Judging a Movie by its Cover
One advantage of having no sense of taste at all, is that I can enjoy highbrow stuff like Shakespeare and Milton and Homer, but also I can enjoy simple pleasures with undiminished affection.
After all, highbrow stuff is just lowbrow stuff with more good stuff in it, by which I mean, in the case of Shakespeare, ghosts and witches and fairy kings and people getting run through with swords, and in the case of Milton, war in heaven between archangels clad in gold and adamantium. In the case of Homer, there are more fight scenes on the windy plains of Troy than there are in Jackie Chan’s DRUNKEN MASTER, which consists of a fight scene leading to a fight scene with a fight scene in between, and Jackie’s doomed friend Patrocles donning his armor to face the ninja-assassin master Hector, unless I am confusing the two. Then, of course, Jackie is out for revenge, and so he has to undergo intense training with the help of a magic book of fighting techniques, or maybe his mother the goddess gets him better armor — one of those two. I remember there was fighting. Then Luke blows up the entire invulnerable city of Troy with a lucky shot into the lower thermal exhaust port. Which the stolen plans revealed was the only point of Achilles not dipped in the moat of hell, and therefore his one hidden weak spot.
So this appeals to me. Take a look.
But there are some lowbrow movies that just have titles that makes me wish I had been inspired or bold enough to come up with them. COWBOYS VERSUS ALIENS. Tells you everything you need to know in three words. That is true art. Three words, the middle one of which can be abbreviated into two letters.
If wanting to see Cowboys shoot and be shot by Aliens is wrong, I don’t want to be right. Yee-hawh. MONSTERS VERSUS ALIENS might be a prequel, KRAMER VERSUS KRAMER and of course GODZILLA VERSUS THE SMOG MONSTER has the all important word “VERSUS” in it.
Now, Hollywood often mucks with superheroes, but in this short commercial, I did not get that “They made Green Hornet from a Racketbuster into a Dork” vibe. Instead I see all my favorite things: power lantern, crashed space ship, the guy is a test pilot, thank you very much, and Kyle Rainer is not the real Green Lantern. The look of it is very good.

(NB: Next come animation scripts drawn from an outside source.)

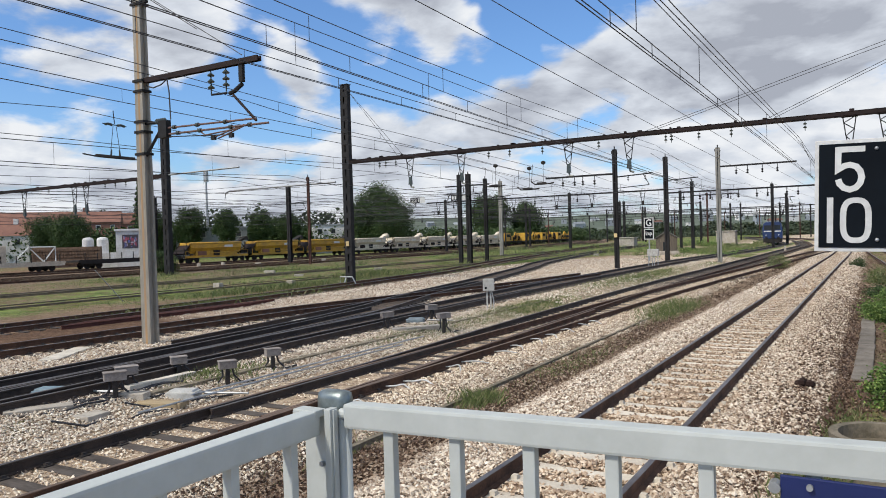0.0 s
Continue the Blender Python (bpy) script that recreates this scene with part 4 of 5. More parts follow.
def far_portal(x0, x1, y, z, label="slim dark steel beam of a far track portal", gap=3.1):
    t = thing("portal_beam", label, "beam", group="far portal beams")
    part("beam", Shape().box(x0, x1, y - 0.08, y + 0.08, z, z + 0.14), BLACKSTEEL, t)
    x = x0 + 1.5
    k = 0
    while x < x1 - 0.5:
        s = Shape().tube([(x - 0.25, y, z), (x - 0.08, y, z - 0.95)], 0.03, 4).tube([(x + 0.25, y, z), (x + 0.08, y, z - 0.95)], 0.03, 4).box(x - 0.12, x + 0.12, y - 0.06, y + 0.06, z - 1.3, z - 0.9)
        if k % 2 or gap < 1.5:
            s = Shape().tube([(x, y, z), (x, y, z - 0.35)], 0.03, 4).lathe(x, y, [(0.03, z - 0.3), (0.12, z - 0.4), (0.03, z - 0.5)], 8)
            s.lathe(x, y, [(0.03, z - 0.5), (0.12, z - 0.6), (0.03, z - 0.7)], 8)
        part("hanger", s, BLACKSTEEL, t)
        x += gap * (1 + 0.35 * math.sin(5.1 * x))
        k += 1


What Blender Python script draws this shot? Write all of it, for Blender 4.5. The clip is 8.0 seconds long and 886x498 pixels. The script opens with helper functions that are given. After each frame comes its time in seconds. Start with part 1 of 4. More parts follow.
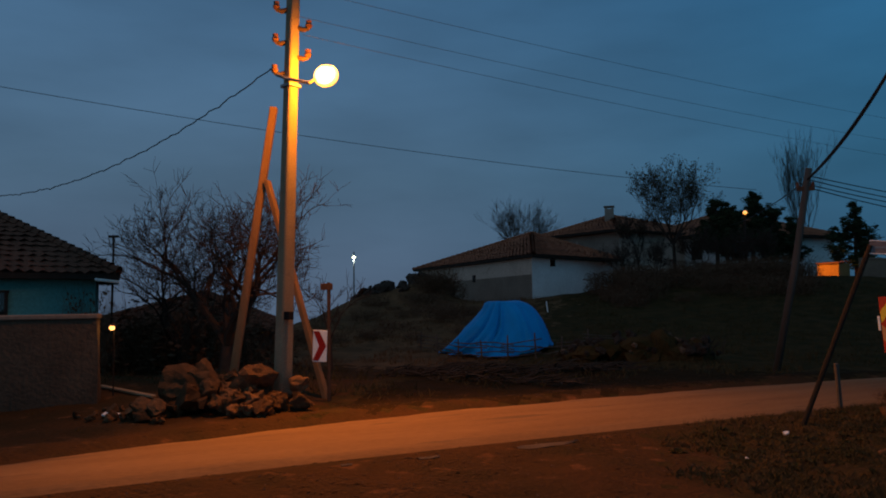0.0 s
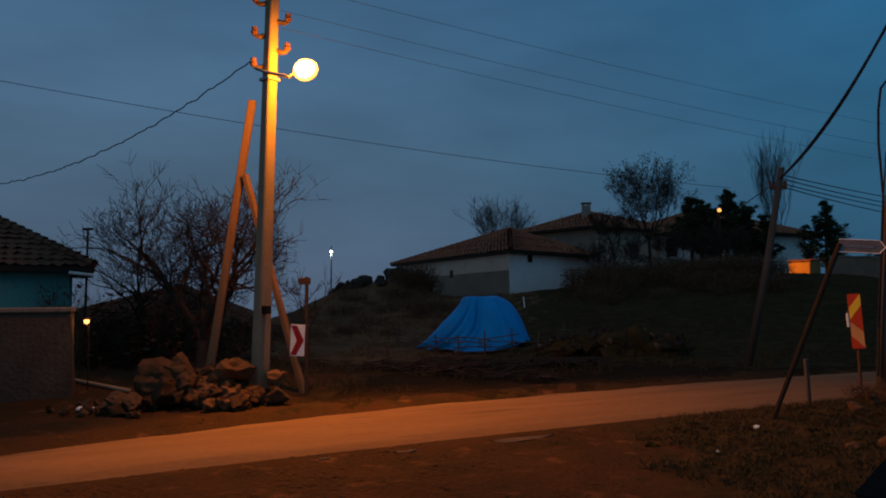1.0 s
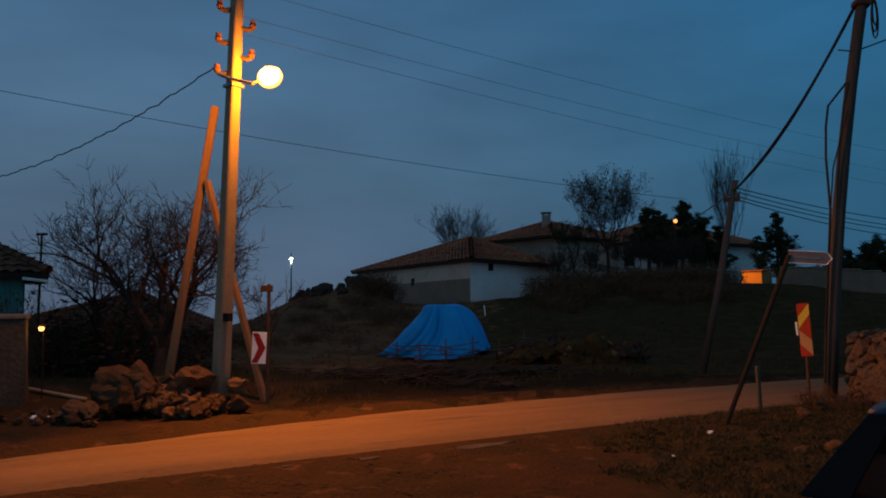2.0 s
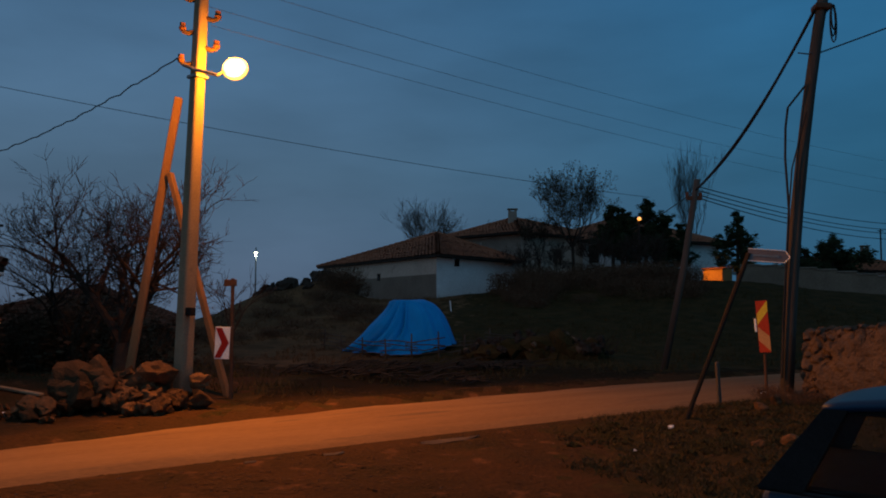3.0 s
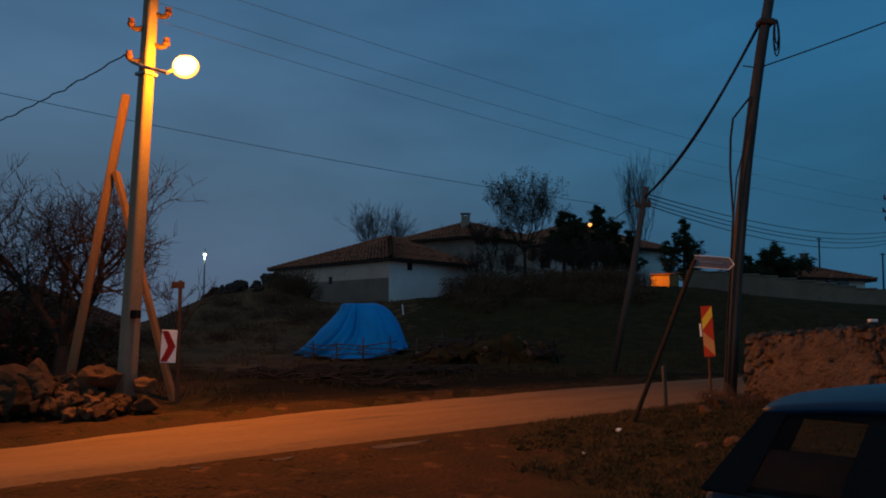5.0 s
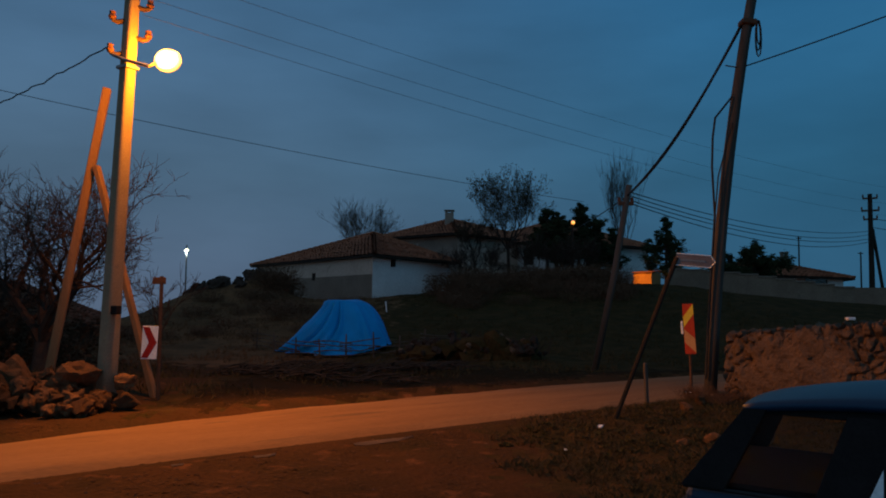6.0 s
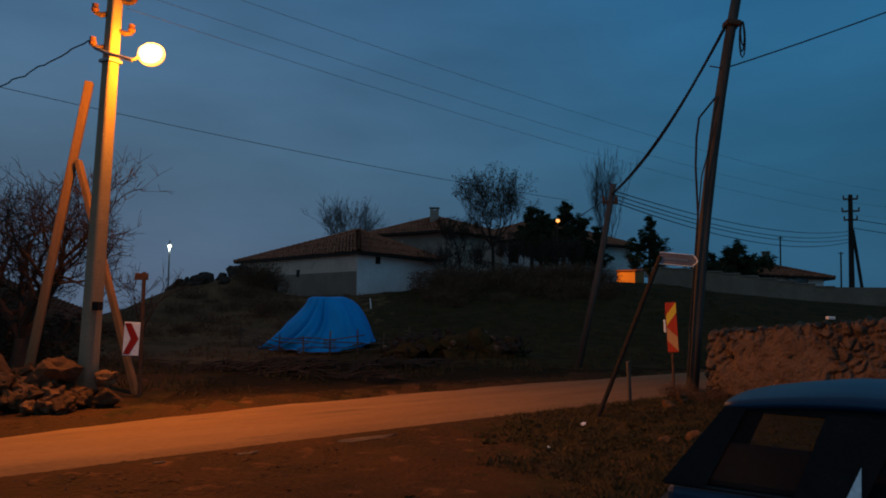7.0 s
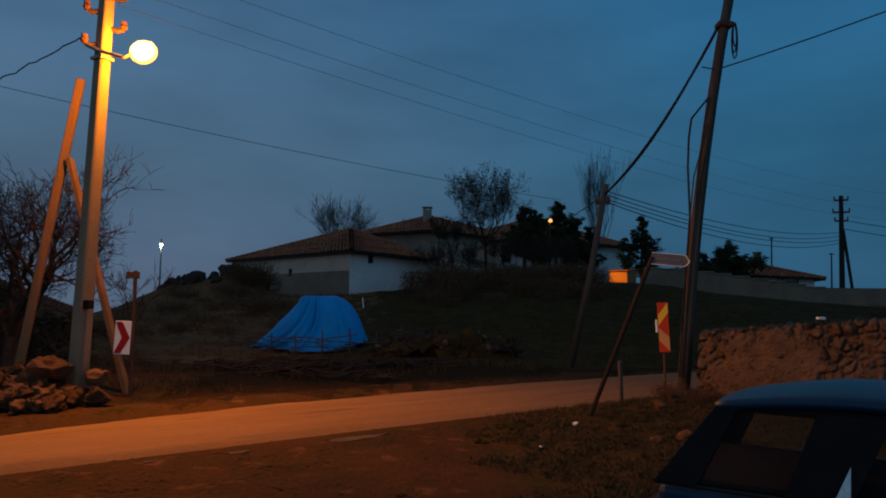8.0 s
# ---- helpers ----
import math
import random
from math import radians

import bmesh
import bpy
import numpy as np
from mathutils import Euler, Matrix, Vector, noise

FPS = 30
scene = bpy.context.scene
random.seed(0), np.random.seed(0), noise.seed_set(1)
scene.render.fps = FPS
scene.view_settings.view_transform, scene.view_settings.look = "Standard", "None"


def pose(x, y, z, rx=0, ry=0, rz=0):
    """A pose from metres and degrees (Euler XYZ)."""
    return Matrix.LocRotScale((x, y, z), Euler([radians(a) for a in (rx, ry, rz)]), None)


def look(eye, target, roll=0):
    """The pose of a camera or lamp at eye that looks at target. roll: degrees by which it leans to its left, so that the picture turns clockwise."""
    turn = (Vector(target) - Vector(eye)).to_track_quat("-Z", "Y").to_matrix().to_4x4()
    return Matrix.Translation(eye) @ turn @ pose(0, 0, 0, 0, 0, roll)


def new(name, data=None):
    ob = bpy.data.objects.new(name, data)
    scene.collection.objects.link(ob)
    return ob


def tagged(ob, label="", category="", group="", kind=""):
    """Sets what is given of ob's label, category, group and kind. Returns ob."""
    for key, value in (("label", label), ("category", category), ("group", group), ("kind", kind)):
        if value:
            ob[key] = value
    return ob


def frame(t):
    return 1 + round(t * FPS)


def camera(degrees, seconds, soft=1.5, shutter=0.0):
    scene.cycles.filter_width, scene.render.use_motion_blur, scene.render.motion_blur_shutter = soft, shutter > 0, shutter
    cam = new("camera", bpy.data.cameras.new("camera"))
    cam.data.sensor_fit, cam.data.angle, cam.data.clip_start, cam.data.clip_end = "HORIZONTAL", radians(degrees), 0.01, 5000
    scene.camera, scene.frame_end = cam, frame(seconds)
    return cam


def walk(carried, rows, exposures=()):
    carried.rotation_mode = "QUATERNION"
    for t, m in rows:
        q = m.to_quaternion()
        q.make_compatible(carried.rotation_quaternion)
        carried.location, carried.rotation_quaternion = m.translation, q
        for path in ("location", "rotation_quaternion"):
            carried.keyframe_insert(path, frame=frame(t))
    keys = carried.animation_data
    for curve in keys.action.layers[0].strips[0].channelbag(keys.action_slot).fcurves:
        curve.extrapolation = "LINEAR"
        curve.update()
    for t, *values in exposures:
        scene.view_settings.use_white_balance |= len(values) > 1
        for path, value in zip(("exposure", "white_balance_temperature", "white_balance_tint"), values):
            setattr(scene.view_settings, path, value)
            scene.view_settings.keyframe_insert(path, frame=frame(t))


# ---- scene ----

Will it be better than Homer’s ILIAD or the Bruce Timm’s JUSTICE LEAGUE UNLIMITED cartoon? These are high threshold difficult to cross. But, after a lifetime of being a small and despised ghetto, we science fiction geeks and gekkettes finally have major Hollywood movies made about the stories at the very core of our weird little hearts, and an occasional disappointment in a film will not take that away.
Our parents read books, like Hemmingway’s TO HAVE AND HAVE NOT, or GONE WITH THE WIND, or Raymond Chandler’s THE BIG SLEEP, or TRUE GRIT, and so in our parent’s day they made films out of the books their audience knew and loved in youth, so nostalgia helped bring in ticket sales. Our generation read comics, played video games, and watching television sitcoms, so we get SPIDERMAN and MORTAL KOMBAT and GET SMART. BUT also our favorite books come to the screen, and at no point previously could what our imaginations demanded from books been placed on the screen.
The includes some of my favorite books of all time.
Now, if they would only make SLAN by A.E. Van Vogt or EMPHYRIO by Jack Vance into a faithful movie adaptation, my happiness would be complete.